4. But aren’t top schools offering more financial aid to qualified low-income students?

The degree to which merit scholarships are offered by less-selective institutions might actually be preventing low-income students from enrolling in more selective universities.

It’s happened two times recently that people (at more competitive universities) have told me they’re losing students to less selective schools that can offer “full ride” scholarships.

People ask me why a low-income student wouldn’t opt for a more selective school. Academic competition is a factor, and merit aid is probably another factor.

The highest-performing student in a rural school district might come from a family with an annual income of $30,000. The student could get into the University of Virginia, but instead opts to enroll at a less-selective school that offers a full ride. The University of Virginia might be able to offer some financial aid, but it might not be a scholarship that covers everything. Even if they are the valedictorians of their high school and the star of their hometown, the less affluent students’ files might not look as competitive when it’s put next to students from a wealthier family who has had the advantage of some truly extraordinary resources.

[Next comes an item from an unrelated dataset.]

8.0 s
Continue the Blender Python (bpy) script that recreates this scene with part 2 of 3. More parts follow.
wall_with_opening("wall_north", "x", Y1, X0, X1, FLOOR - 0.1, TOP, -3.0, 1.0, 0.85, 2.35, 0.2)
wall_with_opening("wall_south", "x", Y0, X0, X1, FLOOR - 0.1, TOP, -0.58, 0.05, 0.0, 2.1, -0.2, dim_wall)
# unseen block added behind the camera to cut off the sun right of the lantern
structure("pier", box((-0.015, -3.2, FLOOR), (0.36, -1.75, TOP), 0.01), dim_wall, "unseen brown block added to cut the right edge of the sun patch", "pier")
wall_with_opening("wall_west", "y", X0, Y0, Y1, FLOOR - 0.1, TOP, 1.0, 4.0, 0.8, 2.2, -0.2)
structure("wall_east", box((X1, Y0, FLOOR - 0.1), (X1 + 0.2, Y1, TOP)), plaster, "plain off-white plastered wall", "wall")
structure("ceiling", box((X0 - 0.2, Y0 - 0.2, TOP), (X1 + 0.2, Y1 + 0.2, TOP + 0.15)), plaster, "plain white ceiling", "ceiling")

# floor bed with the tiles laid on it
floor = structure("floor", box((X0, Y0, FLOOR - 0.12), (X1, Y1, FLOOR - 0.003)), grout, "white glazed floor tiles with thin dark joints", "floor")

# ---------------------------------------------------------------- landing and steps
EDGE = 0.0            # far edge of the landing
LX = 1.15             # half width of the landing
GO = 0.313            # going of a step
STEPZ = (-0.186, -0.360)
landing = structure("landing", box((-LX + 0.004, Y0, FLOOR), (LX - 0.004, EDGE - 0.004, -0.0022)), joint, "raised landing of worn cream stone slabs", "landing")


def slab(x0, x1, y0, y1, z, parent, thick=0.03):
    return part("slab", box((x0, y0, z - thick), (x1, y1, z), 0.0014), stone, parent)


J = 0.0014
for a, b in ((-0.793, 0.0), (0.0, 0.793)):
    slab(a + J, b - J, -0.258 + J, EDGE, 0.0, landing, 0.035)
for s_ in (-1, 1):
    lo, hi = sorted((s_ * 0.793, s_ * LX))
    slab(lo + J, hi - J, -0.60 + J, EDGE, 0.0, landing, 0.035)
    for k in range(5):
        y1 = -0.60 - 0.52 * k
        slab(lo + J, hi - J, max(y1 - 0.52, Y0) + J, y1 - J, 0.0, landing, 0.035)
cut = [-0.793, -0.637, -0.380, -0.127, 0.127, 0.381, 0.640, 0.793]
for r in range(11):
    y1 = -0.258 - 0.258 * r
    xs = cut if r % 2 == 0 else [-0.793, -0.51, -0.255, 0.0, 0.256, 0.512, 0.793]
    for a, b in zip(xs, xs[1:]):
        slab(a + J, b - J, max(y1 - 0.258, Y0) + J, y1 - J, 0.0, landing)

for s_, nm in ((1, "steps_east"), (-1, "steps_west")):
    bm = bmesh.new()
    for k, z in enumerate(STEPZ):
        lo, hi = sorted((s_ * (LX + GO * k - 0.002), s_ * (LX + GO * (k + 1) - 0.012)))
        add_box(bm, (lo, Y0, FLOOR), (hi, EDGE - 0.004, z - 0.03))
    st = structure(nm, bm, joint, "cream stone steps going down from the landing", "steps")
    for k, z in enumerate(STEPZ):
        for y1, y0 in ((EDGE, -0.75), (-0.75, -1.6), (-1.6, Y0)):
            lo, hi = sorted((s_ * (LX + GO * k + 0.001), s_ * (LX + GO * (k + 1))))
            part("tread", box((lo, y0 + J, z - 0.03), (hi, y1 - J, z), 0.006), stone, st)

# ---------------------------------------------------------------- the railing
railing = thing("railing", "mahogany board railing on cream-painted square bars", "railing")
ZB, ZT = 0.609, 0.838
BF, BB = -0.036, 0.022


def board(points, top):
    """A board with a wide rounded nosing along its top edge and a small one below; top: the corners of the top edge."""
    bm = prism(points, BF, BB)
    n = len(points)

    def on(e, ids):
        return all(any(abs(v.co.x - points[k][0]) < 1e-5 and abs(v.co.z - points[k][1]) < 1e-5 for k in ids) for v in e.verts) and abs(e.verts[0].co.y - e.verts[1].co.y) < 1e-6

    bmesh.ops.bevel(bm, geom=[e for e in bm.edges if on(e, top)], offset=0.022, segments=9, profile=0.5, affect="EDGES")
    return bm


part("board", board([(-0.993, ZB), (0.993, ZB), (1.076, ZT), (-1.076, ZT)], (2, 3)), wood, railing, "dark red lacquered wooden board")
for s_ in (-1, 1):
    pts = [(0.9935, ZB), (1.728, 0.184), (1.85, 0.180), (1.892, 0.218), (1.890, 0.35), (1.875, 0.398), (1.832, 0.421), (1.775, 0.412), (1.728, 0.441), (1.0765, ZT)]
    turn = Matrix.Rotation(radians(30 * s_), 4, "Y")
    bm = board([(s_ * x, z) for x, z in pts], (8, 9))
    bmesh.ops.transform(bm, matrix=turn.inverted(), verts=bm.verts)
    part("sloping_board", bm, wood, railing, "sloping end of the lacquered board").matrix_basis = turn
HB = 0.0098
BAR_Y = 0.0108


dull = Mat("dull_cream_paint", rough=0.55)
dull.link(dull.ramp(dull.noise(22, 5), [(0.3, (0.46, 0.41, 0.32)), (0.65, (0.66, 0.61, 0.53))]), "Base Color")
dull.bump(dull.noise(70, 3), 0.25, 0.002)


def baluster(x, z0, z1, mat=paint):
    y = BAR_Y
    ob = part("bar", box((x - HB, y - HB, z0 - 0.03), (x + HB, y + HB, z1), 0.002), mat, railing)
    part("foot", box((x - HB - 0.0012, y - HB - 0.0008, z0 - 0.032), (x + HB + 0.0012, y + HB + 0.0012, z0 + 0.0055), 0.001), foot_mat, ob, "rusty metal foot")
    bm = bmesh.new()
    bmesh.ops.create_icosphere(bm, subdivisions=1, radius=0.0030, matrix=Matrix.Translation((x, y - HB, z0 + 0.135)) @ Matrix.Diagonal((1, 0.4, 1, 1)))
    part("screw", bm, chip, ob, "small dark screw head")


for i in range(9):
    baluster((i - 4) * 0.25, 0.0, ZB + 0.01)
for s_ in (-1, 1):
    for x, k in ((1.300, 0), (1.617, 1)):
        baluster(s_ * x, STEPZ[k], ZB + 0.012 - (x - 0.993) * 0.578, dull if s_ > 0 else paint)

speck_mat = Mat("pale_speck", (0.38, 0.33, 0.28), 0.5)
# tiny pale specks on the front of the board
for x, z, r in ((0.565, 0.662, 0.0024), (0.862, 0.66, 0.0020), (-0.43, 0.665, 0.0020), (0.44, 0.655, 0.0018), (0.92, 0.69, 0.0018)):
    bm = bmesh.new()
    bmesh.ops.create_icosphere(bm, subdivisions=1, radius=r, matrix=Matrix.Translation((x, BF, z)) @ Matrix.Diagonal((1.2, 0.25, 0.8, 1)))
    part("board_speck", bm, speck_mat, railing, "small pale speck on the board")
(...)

5. When you read education stories, which ones tend to stick with you?

I really like it when reporters take a broad issue, such as retention, and actually go to a campus and talk to students. I want to hear specifically about what causes them to stay in school or, conversely, to drop out.

For me as an educator, having access to that kind of information within the broader context of a policy discussion can be really informative. That’s something that reporters can do a great job informing the public, as well as educators and researchers. What’s the impact of these broader organizational changes? What’s the real effect on our students’ lives?